Logging: Well-received, but optionality must be clearer and a quick-log option is essential.
Overall: Users like the consolidated experience, but expect privacy, integrations, and customization to make the app feel competitive.
Key Takeaways
T H E R E S U L T S
From research through testing, every decision in Chronicle was shaped by user feedback and the goal of making media logging simpler while adding value through reflection and organization.

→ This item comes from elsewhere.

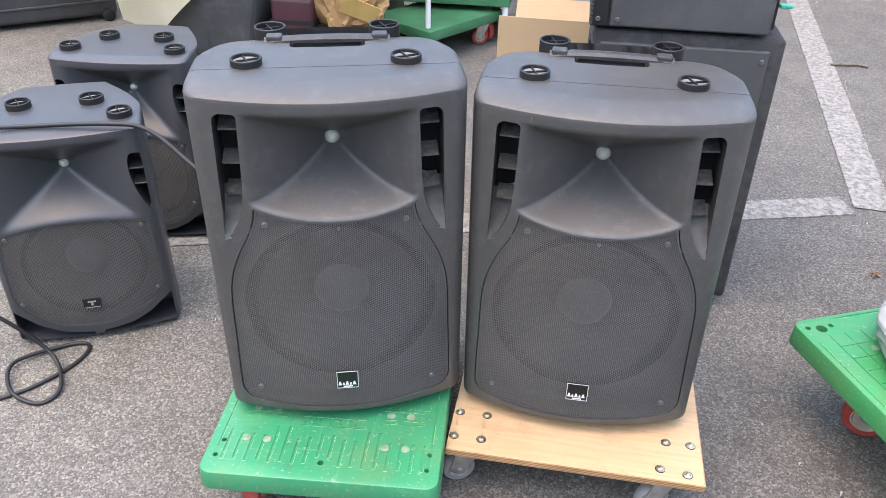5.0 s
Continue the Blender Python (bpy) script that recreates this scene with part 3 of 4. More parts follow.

It’s critical it is to validate assumptions early. Features I initially thought would be central, like ratings, proved to be secondary, while reflections emerged as the true differentiator. Testing at different fidelity levels also proved valuable, as users offered unique insights when evaluating rough sketches compared to polished prototypes.
What I Learned
I would have expanded the participant pool to include more diverse media consumers, such as those who primarily track books or games, to better understand how Chronicle scales across formats. With more time, I would also prototype and test community features more deeply, including commenting, reactions, and group collections, as well as build out data visualization for “Year in Review” insights since participants showed strong interest in seeing patterns over time.
Looking Back
I’m most proud of how well the final design reflects the voices of the users I interviewed. Chronicle not only looks good but it directly addresses the frustrations people shared. Building something intentional, personal, and genuinely useful is what excites me most as a designer.
This project demonstrates my ability to take a concept from start to finish: research, synthesis, branding, design, prototyping, and testing. It shows I can create polished deliverables while grounding every decision in user input and highlights my ability to balance detail-oriented design with big-picture storytelling.